The Times was not alone. When Time magazine, given to its own brand of vivid writing, carried an article about foreign demonstrations to protest the railroading of the defendants, it referred to them as “blackamoors.”

There were other objects of official scorn. Ruby Bates, one of the white girls involved in the case, made an appearance to help raise money for the defendants. The New York World Telegram ran the headline “Ruby Bates, ‘Poor White Trash,’ to Speak Here in Effort to Help Scottsboro Boys.”

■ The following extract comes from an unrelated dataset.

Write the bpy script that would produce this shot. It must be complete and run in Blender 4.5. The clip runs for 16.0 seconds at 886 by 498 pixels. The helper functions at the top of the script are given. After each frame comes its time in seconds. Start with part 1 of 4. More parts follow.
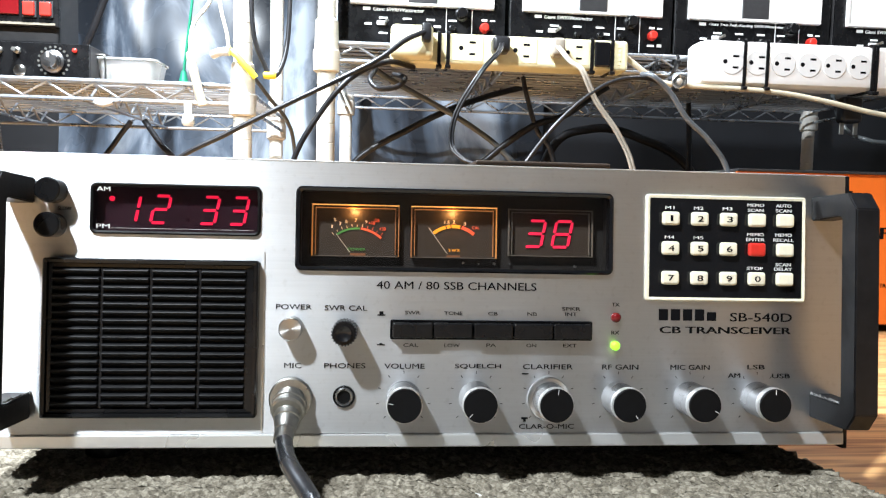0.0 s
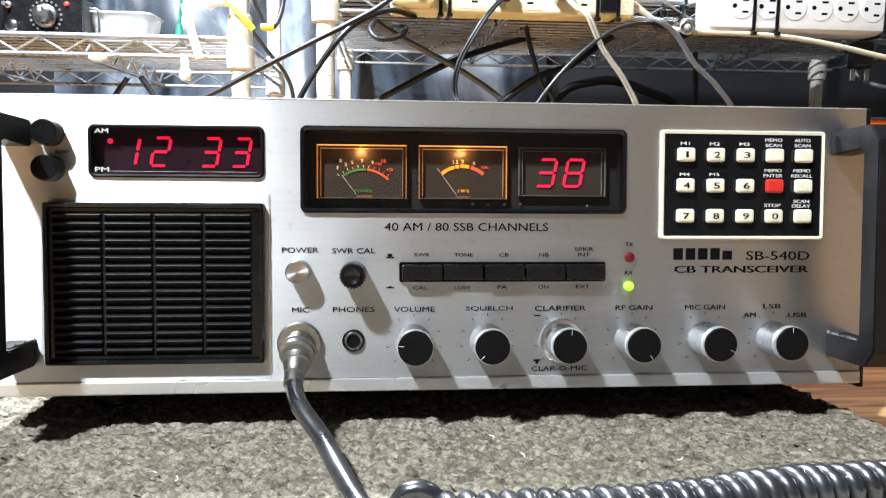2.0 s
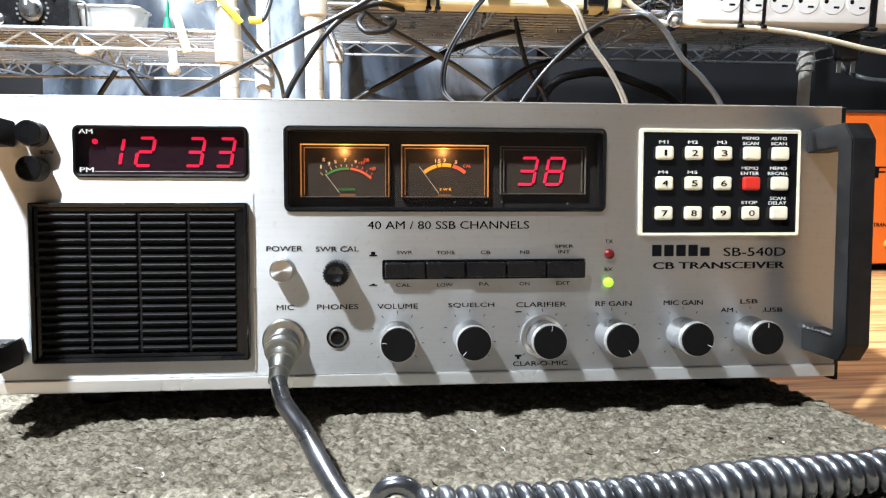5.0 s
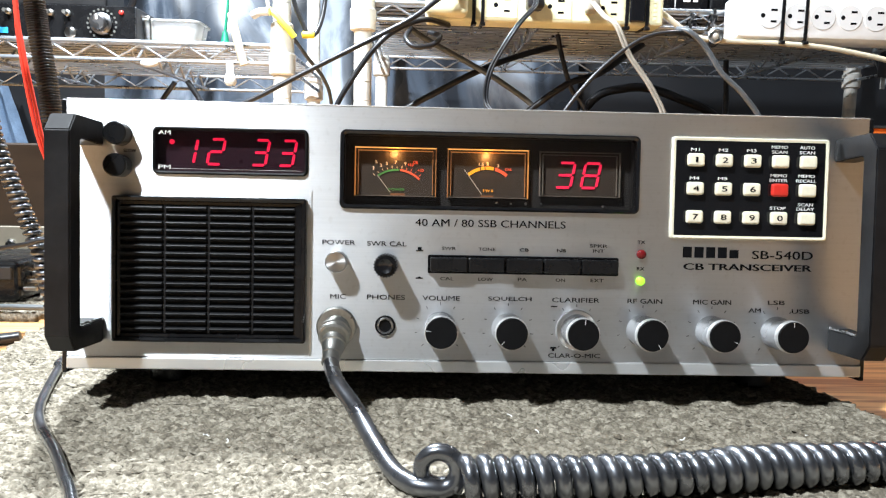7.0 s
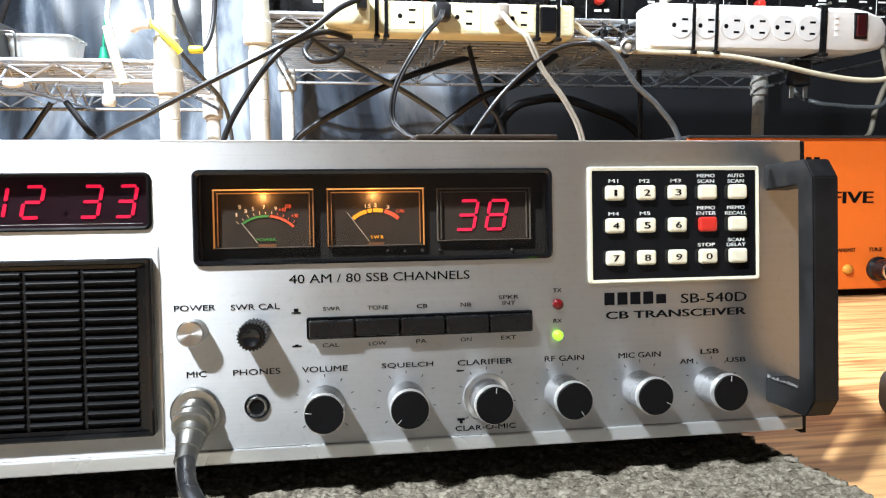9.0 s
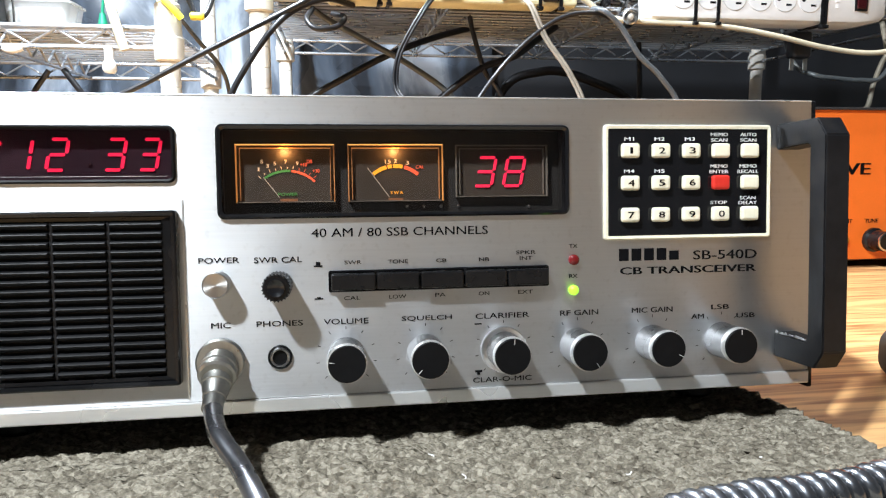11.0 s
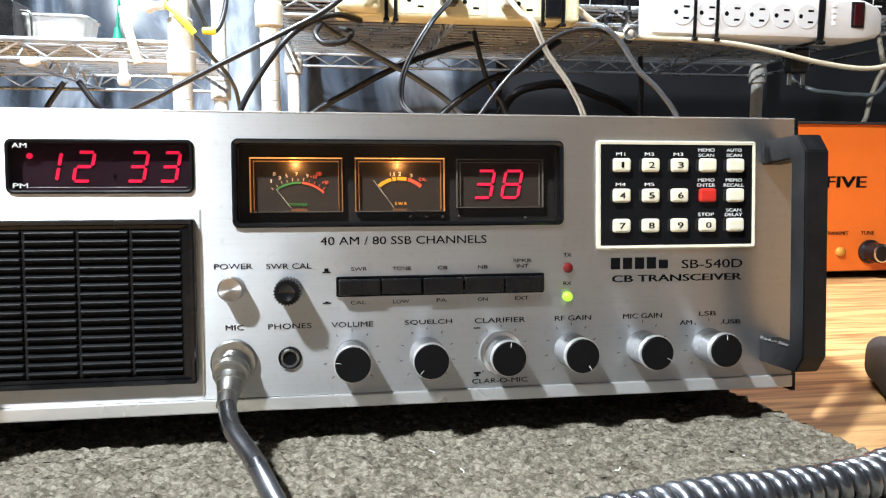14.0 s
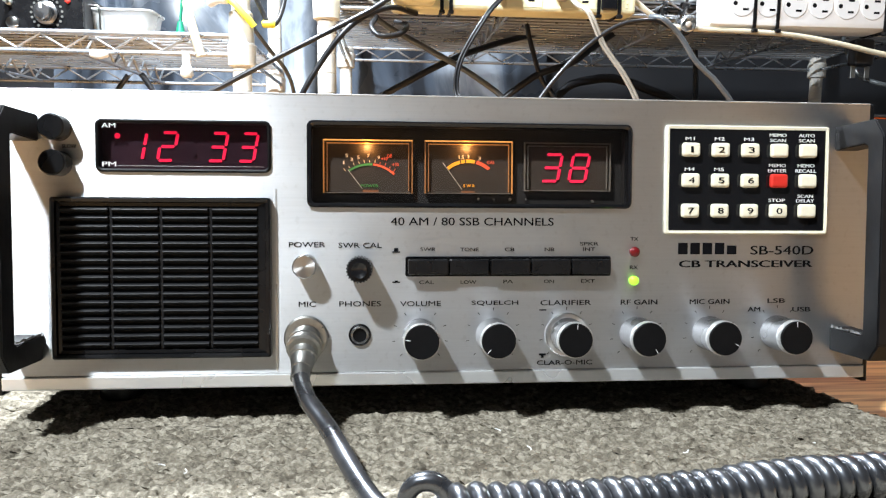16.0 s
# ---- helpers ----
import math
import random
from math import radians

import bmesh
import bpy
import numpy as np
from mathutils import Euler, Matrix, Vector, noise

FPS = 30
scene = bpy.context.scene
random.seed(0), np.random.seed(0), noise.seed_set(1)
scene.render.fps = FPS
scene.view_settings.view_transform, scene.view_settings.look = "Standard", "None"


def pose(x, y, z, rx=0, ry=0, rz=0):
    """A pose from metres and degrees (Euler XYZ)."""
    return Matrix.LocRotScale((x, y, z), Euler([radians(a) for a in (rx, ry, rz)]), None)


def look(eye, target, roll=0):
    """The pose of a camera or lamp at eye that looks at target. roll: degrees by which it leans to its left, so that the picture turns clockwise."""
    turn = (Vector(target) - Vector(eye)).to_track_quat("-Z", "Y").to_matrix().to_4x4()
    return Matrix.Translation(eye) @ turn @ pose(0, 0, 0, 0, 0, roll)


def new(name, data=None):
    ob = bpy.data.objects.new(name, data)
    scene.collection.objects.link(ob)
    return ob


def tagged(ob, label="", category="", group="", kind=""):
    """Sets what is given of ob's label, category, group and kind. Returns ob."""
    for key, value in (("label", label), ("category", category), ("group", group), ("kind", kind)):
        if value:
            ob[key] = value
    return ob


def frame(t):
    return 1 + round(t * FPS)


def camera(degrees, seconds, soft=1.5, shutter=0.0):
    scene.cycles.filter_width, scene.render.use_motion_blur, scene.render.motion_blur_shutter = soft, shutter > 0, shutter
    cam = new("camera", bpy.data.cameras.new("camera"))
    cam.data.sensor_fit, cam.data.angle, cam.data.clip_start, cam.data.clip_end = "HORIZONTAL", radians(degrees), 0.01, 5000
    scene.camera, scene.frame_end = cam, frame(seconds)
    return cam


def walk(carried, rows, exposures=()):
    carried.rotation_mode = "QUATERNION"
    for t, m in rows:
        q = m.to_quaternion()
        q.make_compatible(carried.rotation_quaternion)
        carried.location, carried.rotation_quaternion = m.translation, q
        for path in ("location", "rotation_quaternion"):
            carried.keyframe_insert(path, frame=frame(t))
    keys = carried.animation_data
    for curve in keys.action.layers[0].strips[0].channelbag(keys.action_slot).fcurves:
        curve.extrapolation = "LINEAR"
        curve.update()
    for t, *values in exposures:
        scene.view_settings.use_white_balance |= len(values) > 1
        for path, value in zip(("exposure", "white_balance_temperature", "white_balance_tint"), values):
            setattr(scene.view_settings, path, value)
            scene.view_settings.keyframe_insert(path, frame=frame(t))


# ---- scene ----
cam = camera(64.8, 16.0, 1.2)
PATH = [
    (0, (-0.029, -0.359, 0.116), (0.139, 1.634, 0.139), 1.0),
    (0.5, (-0.03, -0.352, 0.113), (0.13, 1.642, 0.117), 0.8),
    (1, (-0.03, -0.349, 0.11), (0.131, 1.644, 0.083), 0.7),
    (1.5, (-0.031, -0.351, 0.109), (0.13, 1.642, 0.053), 0.3),
    (2, (-0.032, -0.35, 0.105), (0.132, 1.641, 0.02), 0.2),
    (2.5, (-0.033, -0.351, 0.102), (0.127, 1.64, -0.007), 0.1),
    (3, (-0.034, -0.351, 0.103), (0.123, 1.639, -0.022), 0.2),
    (3.5, (-0.034, -0.352, 0.104), (0.12, 1.638, -0.033), 0.3),
    (4, (-0.033, -0.353, 0.106), (0.117, 1.637, -0.03), 0.3),
    (4.2, (-0.029, -0.354, 0.107), (0.125, 1.636, -0.025), 0.2),
    (6.3, (-0.026, -0.357, 0.11), (0.185, 1.631, 0.028), 0.2),
    (6.5, (-0.029, -0.365, 0.104), (0.152, 1.625, 0.028), 0.3),
    (7, (-0.031, -0.383, 0.101), (0.042, 1.614, 0.027), 1.1),
    (7.5, (-0.029, -0.386, 0.101), (0.019, 1.612, 0.032), 1.6),
    (8, (-0.024, -0.373, 0.108), (0.09, 1.623, 0.054), 1.0),
    (8.5, (-0.015, -0.345, 0.118), (0.184, 1.645, 0.073), -0.2),
    (8.7, (-0.007, -0.326, 0.121), (0.242, 1.658, 0.076), -0.9),
    (10.8, (-0.018, -0.317, 0.116), (0.306, 1.653, 0.012), -1.2),
    (11, (-0.021, -0.327, 0.111), (0.279, 1.647, -0.001), -0.8),
    (11.5, (-0.021, -0.34, 0.107), (0.26, 1.637, -0.008), -0.1),
    (12, (-0.023, -0.341, 0.109), (0.255, 1.636, -0.004), 0.1),
    (12.5, (-0.022, -0.346, 0.11), (0.255, 1.632, 0.006), 0.2),
    (13, (-0.021, -0.346, 0.111), (0.26, 1.631, 0.012), -0.2),
    (13.5, (-0.02, -0.348, 0.111), (0.268, 1.629, 0.021), -0.3),
    (14, (-0.022, -0.347, 0.111), (0.264, 1.631, 0.028), -0.5),
    (14.5, (-0.023, -0.347, 0.11), (0.25, 1.633, 0.034), -0.4),
    (15, (-0.034, -0.351, 0.108), (0.187, 1.635, 0.035), -0.2),
    (15.5, (-0.037, -0.351, 0.104), (0.151, 1.638, 0.025), -0.1),
    (16, (-0.036, -0.351, 0.103), (0.133, 1.64, 0.014), 0.2),
]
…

Nor were the slurs limited to press coverage. In one of the many trials in the case, the prosecution charged that Ruby Bates “couldn’t tell you all the things that happened in New York because part of it was in the Jew language.” Attempting to discredit another witness for the defense, the prosecuting attorney cautioned the jury to “watch his hands . . . if he had been with Brodsky [one of the lawyers for the defense] another two weeks he would have been down here with a pack on his back trying to sell you goods.” Needless to say, the word “nigger,” appears frequently in the transcripts.

The Scottsboro case was a shameful chapter in our recent past. The words used to describe it were not just a reflection of the mindset that permitted it. They were a contributing cause to a terrible miscarriage of justice that dragged on for almost half a century. Neither our society nor our language is less rich for the loss of ugly epithets and facile stereotypes.